Certification crosswalk

Concept CompTIA Security+ (ISC)² CISSP domain
Zero-trust principle; never trust, always verify 1.0 General Security Concepts Security Architecture & Engineering
NIST SP 800-207 tenets; PE/PA/PEP; implicit trust zone 1.0; 3.0 Security Architecture Security Architecture & Engineering
Identity/device/context; least-privilege session 1.0; 4.0 Security Operations Identity & Access Management; Sec.
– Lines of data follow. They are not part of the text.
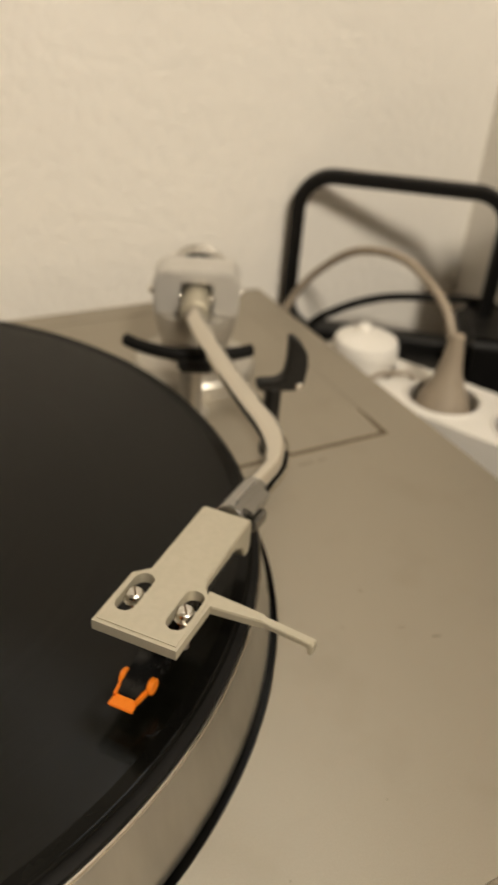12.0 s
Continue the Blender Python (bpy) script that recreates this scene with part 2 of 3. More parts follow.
def sweep(line, radius, sides=16, closed=False, flat=1.0, cap=True):
    """A tube along a line; radius may be a list; flat scales the section's second axis."""
    bm = bmesh.new()
    n = len(line)
    rows, up = [], Vector((0, 0, 1))
    for i, p in enumerate(line):
        a = line[(i - 1) % n] if closed or i else p
        b = line[(i + 1) % n] if closed or i < n - 1 else p
        d = (b - a).normalized()
        side = d.cross(up)
        side = side.normalized() if side.length > 1e-4 else Vector((1, 0, 0))
        if i and side.dot(last) < 0 and not closed:
            side = -side
        last = side
        lift = side.cross(d).normalized()
        r = radius[i] if isinstance(radius, list) else radius
        rows.append([bm.verts.new(p + side * r * math.cos(2 * math.pi * k / sides) + lift * r * flat * math.sin(2 * math.pi * k / sides)) for k in range(sides)])
    for i in range(n if closed else n - 1):
        a, b = rows[i], rows[(i + 1) % n]
        for k in range(sides):
            bm.faces.new((a[k], a[(k + 1) % sides], b[(k + 1) % sides], b[k]))
    if cap and not closed:
        bm.faces.new(rows[0])
        bm.faces.new(rows[-1])
    return bm


def rod(a, b, radius, sides=20, bevel=0.0):
    a, b = Vector(a), Vector(b)
    h = (b - a).length
    m = Matrix.Translation(a) @ (b - a).to_track_quat("Z", "Y").to_matrix().to_4x4()
    e = min(bevel, radius * 0.9)
    return lathe([(0, 0), (radius - e, 0), (radius, e), (radius, h - e), (radius - e, h), (0, h)], sides, m)


def join(*meshes):
    out = meshes[0]
    for b in meshes[1:]:
        me = bpy.data.meshes.new("joined")
        b.to_mesh(me)
        b.free()
        out.from_mesh(me)
        bpy.data.meshes.remove(me)
    return out


# ---- the room ----
X0, X1, Y0, Y1, ZF, ZC = -2.6, 0.4750, -3.2, 0.2215, -0.86, 1.66
TABLE = -0.082


def structure(name, bm, material, label, category):
    return tagged(part(name, bm, material), label, category, kind="structure")


structure("floor", box(X0 - 0.1, Y0 - 0.1, ZF - 0.1, X1 + 0.1, Y1 + 0.1, ZF), FLOOR, "brown wooden floor of the room", "floor")
structure("ceiling", box(X0 - 0.1, Y0 - 0.1, ZC, X1 + 0.1, Y1 + 0.1, ZC + 0.1), CEIL, "plain unseen ceiling, toned down to weaken bounce light", "ceiling")
structure("wall_north", box(X0 - 0.1, Y1, ZF, X1 + 0.1, Y1 + 0.1, ZC), WALL, "cream white wall with fine rough plaster texture", "wall")
structure("wall_east", box(X1, Y0, ZF, X1 + 0.1, Y1, ZC), WALL, "cream white side wall meeting in the corner", "wall")
structure("wall_west", box(X0 - 0.1, Y0, ZF, X0, Y1, ZC), WALLFAR, "unseen far side wall, sand tone chosen to weaken bounce light", "wall")
structure("wall_south", box(X0 - 0.1, Y0 - 0.1, ZF, X1 + 0.1, Y0, ZC), WALLFAR, "unseen wall behind the viewer, sand tone chosen to weaken bounce light", "wall")

# Unseen door-sized white panel, added so the platter rim reflects one bright streak.
structure("reflector_panel_1", plate([rounded(-0.55, ZF + 0.001, 0.30, ZF + 2.04, 0.004)], -0.02, 0.02, 0.003, pose(0, Y0 + 0.021, 0, 90)), WHITE, "unseen white door-sized panel behind the viewer, added for a bright streak on the platter", "door")

table = tagged(thing("table", (0, 0, ZF)), "dark stained wooden table under the record player", "table")
part("tabletop", box(-0.75, -0.42, TABLE - 0.03 - ZF, 0.470, 0.217, TABLE - ZF, 0.003), WOOD, table)
for x, y in ((-0.72, -0.39), (0.42, -0.39), (-0.72, 0.16), (0.42, 0.16)):
    part("leg", box(x, y, 0.0, x + 0.05, y + 0.05, TABLE - 0.03 - ZF, 0.002), WOOD, table)

# ---- the record player ----
XL, XR, YF, YB = -0.172, 0.2700, -0.232, 0.1793
RW = 0.1611                       # the round well of the platter
JX, JG = 0.0611, 0.0008           # the joint that runs to the front, half its width
RY0, RY1 = -0.1750, -0.1722       # the ribbed channel
player = tagged(thing("record_player", (0, 0, 0)), "silver champagne record player with a red record playing, on a table", "record player")

a_j = math.degrees(math.atan2(-math.sqrt(RW ** 2 - (JX + JG) ** 2), JX + JG))
main = [(JX + JG, RY1), (XR, RY1), (XR, YB), (XL, YB), (XL, 0.0)] + arc(0, 0, RW, 180, a_j, 150)
inset = [(0.1689, 0.0067), (0.2467, 0.0067), (0.2467, 0.1650), (0.0620, 0.1650)] + arc(0, 0, 0.1690, 67.5, 2.4, 24)
part("deck_plate", plate([main, inset], -0.0035, 0.0, 0.0), PAINT, player, "champagne silver metallic deck plate with faint smudges")
inner = [(0.1696, 0.0088), (0.24668, 0.0088), (0.24668, 0.1648), (0.0628, 0.1643)] + arc(0, 0, 0.1697, 67.2, 2.8, 24)
part("arm_plate", plate([inner], -0.0035, -0.00015, 0.0), PAINT, player)
part("plate_gap", join(box(0.1698, 0.0068, -0.0034, 0.2466, 0.0087, -0.0001), plate([[(0.2441, 0.0087), (0.2464, 0.0087), (0.2464, 0.0310), (0.2459, 0.0310)]], -0.0034, -0.00005)), GAP, player)
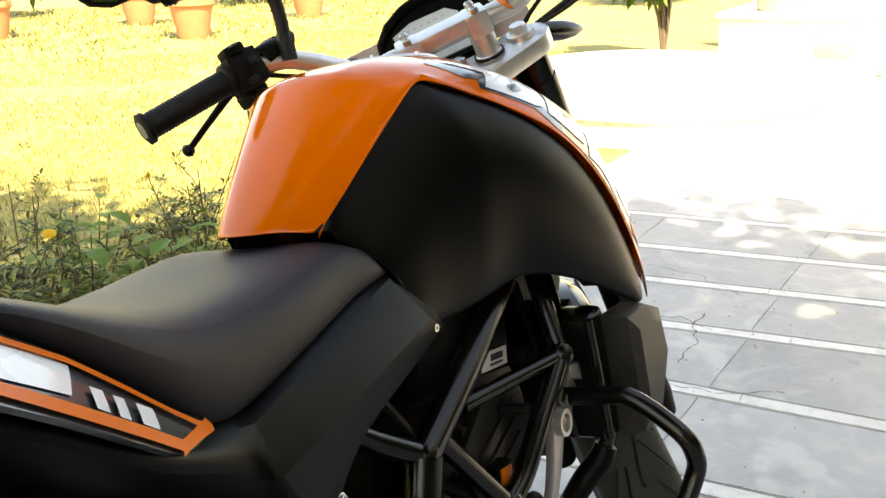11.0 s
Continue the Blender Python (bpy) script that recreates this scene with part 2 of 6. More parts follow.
def tube(pts, r, n=12, steps=6, closed=False, bm=None, flat=1.0, cap=True):
    """A round bar along a path; r: one radius or one for each path point."""
    bm = bm or bmesh.new()
    path = smooth_path(pts, steps, closed)
    m = len(path)
    rad = [r] * m if not isinstance(r, (list, tuple)) else [float(v) for v in np.interp(np.linspace(0, 1, m), np.linspace(0, 1, len(r)), r)]
    up = Vector((0, 0, 1))
    rings = []
    prev = None
    for i, p in enumerate(path):
        if closed:
            t = (path[(i + 1) % m] - path[i - 1]).normalized()
        else:
            t = (path[min(i + 1, m - 1)] - path[max(i - 1, 0)]).normalized()
        if prev is None:
            a = t.cross(up)
            if a.length < 1e-3:
                a = t.cross(Vector((1, 0, 0)))
            a.normalize()
        else:
            a = (prev - t * prev.dot(t)).normalized()
        prev = a
        b = t.cross(a)
        rings.append([bm.verts.new(p + (a * math.cos(w) + b * math.sin(w) * flat) * rad[i]) for w in (2 * math.pi * k / n for k in range(n))])
    for i in range(m if closed else m - 1):
        A, B = rings[i], rings[(i + 1) % m]
        for k in range(n):
            bm.faces.new((A[k], A[(k + 1) % n], B[(k + 1) % n], B[k]))
    if cap and not closed:
        bm.faces.new(rings[0][::-1])
        bm.faces.new(rings[-1])
    return bm


def lathe(profile, origin, axis, n=32, bm=None, ref=None):
    """A turned piece: profile rows of (distance along the axis, radius)."""
    bm = bm or bmesh.new()
    ax = Vector(axis).normalized()
    a = Vector(ref).normalized() if ref else (ax.cross(Vector((0, 0, 1))) if abs(ax.z) < 0.95 else ax.cross(Vector((1, 0, 0)))).normalized()
    b = ax.cross(a)
    o = Vector(origin)
    rings = []
    for h, r in profile:
        if r < 1e-6:
            rings.append([bm.verts.new(o + ax * h)])
        else:
            rings.append([bm.verts.new(o + ax * h + (a * math.cos(w) + b * math.sin(w)) * r) for w in (2 * math.pi * k / n for k in range(n))])
    for A, B in zip(rings, rings[1:]):
        for k in range(n):
            q = [A[k % len(A)], A[(k + 1) % len(A)], B[(k + 1) % len(B)], B[k % len(B)]]
            q = list(dict.fromkeys(q))
            if len(q) > 2:
                bm.faces.new(q)
    for R in (rings[0], rings[-1]):
        if len(R) > 2:
            bm.faces.new(R)
    return bm


def fillet(poly, radii, n=4):
    """An outline with its corners rounded."""
    out = []
    m = len(poly)
    for k, r in enumerate(radii):
        p, a, b = Vector(poly[k]), Vector(poly[k - 1]), Vector(poly[(k + 1) % m])
        u, v = (a - p), (b - p)
        d = min(r, u.length * 0.45, v.length * 0.45)
        u, v = p + u.normalized() * d, p + v.normalized() * d
        for j in range(n + 1):
            t = j / n
            q = u * (1 - t) ** 2 + p * 2 * t * (1 - t) + v * t ** 2
            out.append((q.x, q.y))
    return out


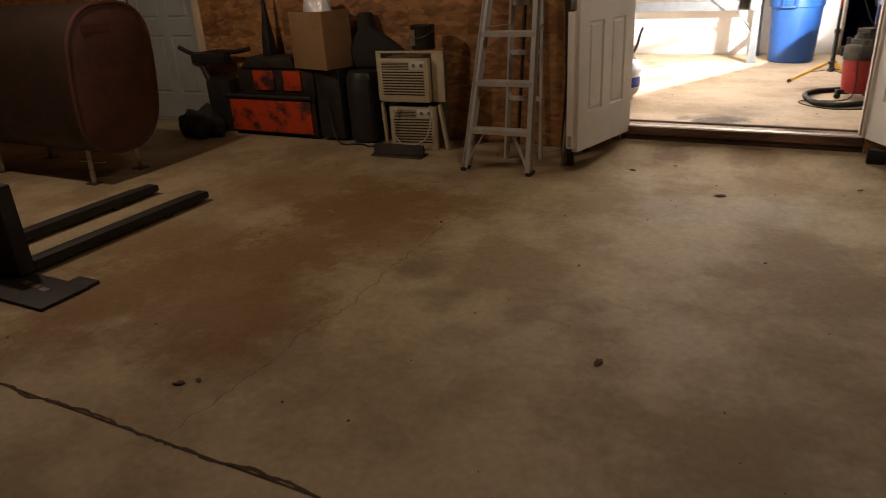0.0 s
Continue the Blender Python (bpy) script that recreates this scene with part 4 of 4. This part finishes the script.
words(t, "PRIVATE", 0, 0.06, 0.05, M_WHITE, 0.75)
words(t, "PROPERTY", 0, -0.01, 0.05, M_WHITE, 0.62)
part(t, "bar", Shape().box(-0.07, 0.07, -0.065, -0.05, 0.0018, 0.0025), M_WHITE)
part(t, "bar", Shape().box(-0.07, 0.07, -0.045, -0.03, 0.0018, 0.0025), M_WHITE)
single("small_label", Shape().box(RX - 0.0075, RX - 0.0062, 10.905, 10.935, 1.37, 1.48), M_STEELG, "small grey label stuck on the white wall", "label")
single("leaning_rod", Shape().cyl((0.862, 10.58, 1.56), (0.855, 10.2, 1.20), 0.004, seg=8).cyl((0.855, 10.2, 1.20), (0.79, 10.06, 0.21), 0.004, seg=8), M_WHITE, "thin pale rod leaning on the wall", "rod")
single("wall_bracket", Shape().box(RX - 0.02, RX - 0.0062, 10.34, 10.375, 1.37, 1.50).box(RX - 0.04, RX - 0.02, 10.35, 10.365, 1.40, 1.44), M_WHITE, "small white bracket screwed to the wall", "bracket", None, 0.002)
t = thing("tool_holder", "grey metal tool hanger with black knobs on the wall", "tool holder", at(RX - 0.0062, 9.39, 1.38))
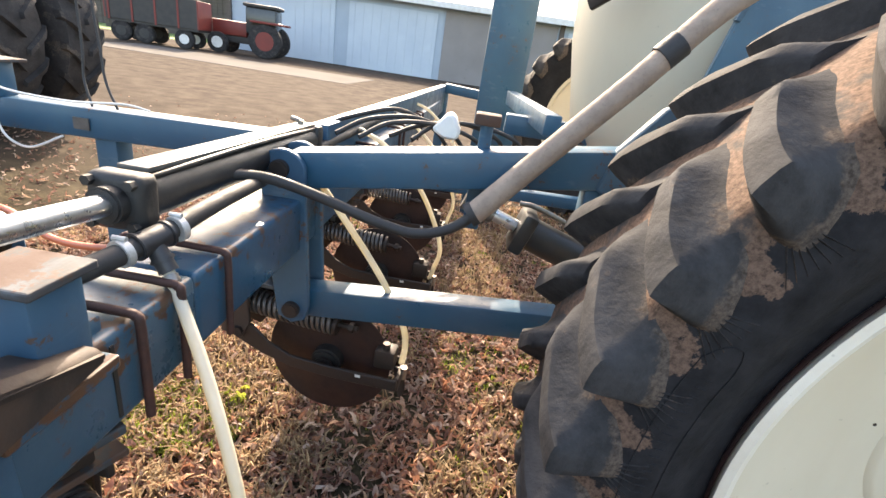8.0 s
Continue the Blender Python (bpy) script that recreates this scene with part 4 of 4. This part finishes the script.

Architecture
ZTNA vs VPN; software-defined perimeter 3.0 Security Architecture Communication & Network Security
Microsegmentation 3.0 Security Architecture Communication & Network Security
Continuous verification; device posture 1.0; 4.0 Security Operations; IAM
Maturity model / roadmap sequencing 5.0 Governance, Risk & Compliance Security & Risk Management

Project additions this chapter

  • Meridian program: zero-trust target architecture + 3-year phased roadmap (CISA pillars), framed for the board as a maturity direction.
  • bluekit toolkit: zerotrust.pypolicy_decision(subject, resource, context) (a miniature policy engine blending identity, device, and context → GRANT / STEP_UP / DENY with a reason).

Cross-references

  • Builds on: Ch.3 (zero-trust principle, least privilege, defense in depth), Ch.6 (segmentation/DMZ), Ch.7 (microsegmentation, the vanishing perimeter), Ch.16 (phishing-resistant authN), Ch.17 (RBAC/ABAC, PDP/PEP), Ch.18 (identity governance).
  • Sets up: Ch.33 (OT — the legacy-accommodation playbook applied to ICS/SCADA).